━━━━━ TASK INPUTS
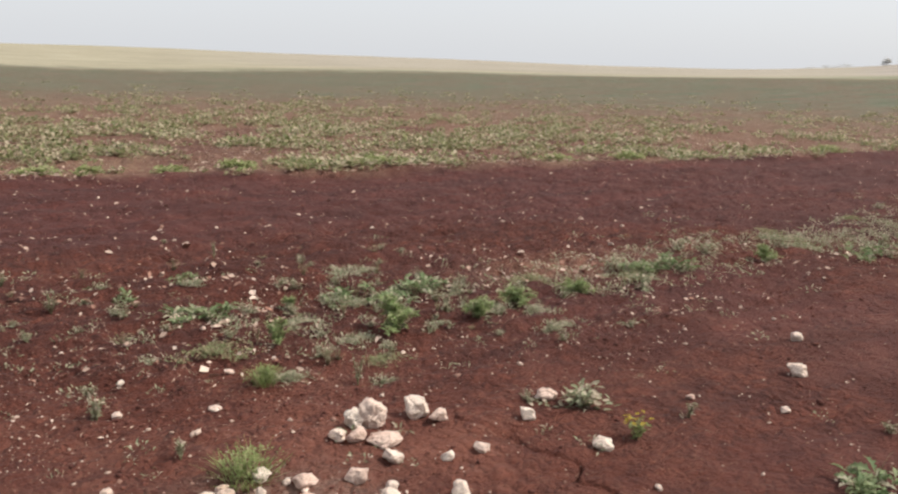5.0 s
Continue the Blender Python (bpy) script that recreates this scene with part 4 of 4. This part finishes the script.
━━━━━━━━━━
━━━━━ TASK INPUTS
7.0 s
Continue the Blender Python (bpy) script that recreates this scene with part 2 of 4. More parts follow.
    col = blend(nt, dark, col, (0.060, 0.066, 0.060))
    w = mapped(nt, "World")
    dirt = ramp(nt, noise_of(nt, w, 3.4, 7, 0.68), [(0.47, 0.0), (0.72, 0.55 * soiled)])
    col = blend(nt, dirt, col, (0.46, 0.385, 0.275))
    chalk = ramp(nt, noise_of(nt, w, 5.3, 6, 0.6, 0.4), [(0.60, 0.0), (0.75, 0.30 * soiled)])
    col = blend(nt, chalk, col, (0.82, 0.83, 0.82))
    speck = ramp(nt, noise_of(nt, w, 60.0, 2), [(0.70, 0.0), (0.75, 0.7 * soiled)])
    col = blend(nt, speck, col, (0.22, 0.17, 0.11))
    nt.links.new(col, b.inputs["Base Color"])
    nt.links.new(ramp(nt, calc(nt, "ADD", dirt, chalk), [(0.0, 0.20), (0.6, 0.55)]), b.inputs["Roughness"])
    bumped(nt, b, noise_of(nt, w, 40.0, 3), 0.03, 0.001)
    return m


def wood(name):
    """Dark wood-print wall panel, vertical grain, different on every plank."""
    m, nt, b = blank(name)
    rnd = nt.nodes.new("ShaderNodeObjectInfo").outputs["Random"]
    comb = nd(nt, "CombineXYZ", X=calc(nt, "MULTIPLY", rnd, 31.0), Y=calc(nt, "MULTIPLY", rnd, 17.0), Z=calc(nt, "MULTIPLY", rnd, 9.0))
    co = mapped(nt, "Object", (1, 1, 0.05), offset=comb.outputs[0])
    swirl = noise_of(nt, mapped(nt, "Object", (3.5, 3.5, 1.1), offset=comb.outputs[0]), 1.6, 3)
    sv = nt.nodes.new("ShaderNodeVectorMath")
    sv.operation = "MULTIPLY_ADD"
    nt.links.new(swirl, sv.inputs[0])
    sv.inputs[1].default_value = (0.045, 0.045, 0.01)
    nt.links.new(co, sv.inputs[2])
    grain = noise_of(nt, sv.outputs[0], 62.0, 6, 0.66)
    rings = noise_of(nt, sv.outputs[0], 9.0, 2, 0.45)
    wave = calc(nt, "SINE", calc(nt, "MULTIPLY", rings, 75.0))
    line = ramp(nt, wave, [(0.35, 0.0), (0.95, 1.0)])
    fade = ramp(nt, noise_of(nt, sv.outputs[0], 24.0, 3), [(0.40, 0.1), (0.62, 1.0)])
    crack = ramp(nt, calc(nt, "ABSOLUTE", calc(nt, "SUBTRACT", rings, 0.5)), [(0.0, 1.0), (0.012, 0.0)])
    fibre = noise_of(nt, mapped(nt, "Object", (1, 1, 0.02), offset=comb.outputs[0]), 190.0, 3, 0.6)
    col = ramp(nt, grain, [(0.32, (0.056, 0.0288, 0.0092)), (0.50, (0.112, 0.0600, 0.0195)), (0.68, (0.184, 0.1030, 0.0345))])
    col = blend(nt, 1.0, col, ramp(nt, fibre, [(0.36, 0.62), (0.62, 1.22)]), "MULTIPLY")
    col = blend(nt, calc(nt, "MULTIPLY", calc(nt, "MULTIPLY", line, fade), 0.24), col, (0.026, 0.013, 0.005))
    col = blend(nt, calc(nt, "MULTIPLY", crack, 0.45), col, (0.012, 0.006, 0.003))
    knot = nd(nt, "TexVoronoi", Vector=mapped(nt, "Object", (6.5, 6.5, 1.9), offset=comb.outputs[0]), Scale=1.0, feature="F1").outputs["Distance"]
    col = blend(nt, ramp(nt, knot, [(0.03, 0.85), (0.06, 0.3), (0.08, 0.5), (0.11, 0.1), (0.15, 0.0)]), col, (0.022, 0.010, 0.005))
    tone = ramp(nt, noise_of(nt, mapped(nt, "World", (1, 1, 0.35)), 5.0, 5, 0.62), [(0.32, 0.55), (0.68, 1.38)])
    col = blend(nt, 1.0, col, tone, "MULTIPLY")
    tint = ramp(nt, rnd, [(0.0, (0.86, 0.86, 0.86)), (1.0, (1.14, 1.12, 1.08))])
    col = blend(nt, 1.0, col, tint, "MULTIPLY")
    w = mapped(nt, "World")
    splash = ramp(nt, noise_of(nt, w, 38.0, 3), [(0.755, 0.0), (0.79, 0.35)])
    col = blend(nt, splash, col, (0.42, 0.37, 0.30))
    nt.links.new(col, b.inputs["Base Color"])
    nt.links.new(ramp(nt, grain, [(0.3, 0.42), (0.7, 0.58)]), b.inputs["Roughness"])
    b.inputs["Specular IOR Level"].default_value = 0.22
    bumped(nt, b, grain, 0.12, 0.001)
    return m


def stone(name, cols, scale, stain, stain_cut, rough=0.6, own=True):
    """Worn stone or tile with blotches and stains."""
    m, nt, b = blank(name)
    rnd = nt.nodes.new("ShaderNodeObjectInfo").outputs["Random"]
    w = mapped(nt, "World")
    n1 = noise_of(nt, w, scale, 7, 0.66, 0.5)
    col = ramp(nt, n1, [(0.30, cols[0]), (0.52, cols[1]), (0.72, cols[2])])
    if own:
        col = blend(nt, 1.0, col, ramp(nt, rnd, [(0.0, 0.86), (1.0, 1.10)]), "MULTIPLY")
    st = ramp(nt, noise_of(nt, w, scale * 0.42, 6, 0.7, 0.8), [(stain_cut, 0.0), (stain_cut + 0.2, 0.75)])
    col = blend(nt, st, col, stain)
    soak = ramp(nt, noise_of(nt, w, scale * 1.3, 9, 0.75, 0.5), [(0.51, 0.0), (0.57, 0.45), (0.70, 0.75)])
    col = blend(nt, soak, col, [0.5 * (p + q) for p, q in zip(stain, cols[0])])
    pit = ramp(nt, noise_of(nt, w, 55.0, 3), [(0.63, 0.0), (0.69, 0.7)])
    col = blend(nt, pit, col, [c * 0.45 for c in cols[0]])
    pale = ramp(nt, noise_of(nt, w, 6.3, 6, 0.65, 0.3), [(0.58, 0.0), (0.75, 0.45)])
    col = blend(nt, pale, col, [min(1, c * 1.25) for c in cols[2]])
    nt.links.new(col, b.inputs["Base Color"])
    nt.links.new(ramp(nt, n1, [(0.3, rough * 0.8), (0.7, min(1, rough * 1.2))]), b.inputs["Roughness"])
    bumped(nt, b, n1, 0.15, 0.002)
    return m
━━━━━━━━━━
━━━━━ TASK INPUTS
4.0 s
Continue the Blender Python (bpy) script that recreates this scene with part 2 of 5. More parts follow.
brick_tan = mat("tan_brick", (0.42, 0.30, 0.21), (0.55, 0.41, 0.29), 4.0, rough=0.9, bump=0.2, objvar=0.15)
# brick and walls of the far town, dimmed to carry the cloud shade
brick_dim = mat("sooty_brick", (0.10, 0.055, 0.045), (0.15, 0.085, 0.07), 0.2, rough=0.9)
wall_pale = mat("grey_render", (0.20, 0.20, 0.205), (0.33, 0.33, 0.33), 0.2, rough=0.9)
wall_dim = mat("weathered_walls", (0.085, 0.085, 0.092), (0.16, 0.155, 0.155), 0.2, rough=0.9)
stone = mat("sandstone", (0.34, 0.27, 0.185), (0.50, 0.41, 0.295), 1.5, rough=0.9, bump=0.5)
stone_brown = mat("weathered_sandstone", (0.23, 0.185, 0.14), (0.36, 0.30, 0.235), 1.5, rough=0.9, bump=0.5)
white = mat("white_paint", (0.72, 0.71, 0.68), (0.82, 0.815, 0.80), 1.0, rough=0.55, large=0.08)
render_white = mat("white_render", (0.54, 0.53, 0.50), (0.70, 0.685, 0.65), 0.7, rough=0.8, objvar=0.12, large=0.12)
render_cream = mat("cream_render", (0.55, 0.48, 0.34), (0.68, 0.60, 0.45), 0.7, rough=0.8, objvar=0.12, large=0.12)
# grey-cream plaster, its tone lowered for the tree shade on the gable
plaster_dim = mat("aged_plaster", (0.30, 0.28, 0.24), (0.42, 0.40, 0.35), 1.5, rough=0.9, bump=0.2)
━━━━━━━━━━
Find the word "part" in the data and show each line that holds it.

Continue the Blender Python (bpy) script that recreates this scene with part 4 of 4. This part finishes the script.
Continue the Blender Python (bpy) script that recreates this scene with part 2 of 4. More parts follow.
Continue the Blender Python (bpy) script that recreates this scene with part 2 of 5. More parts follow.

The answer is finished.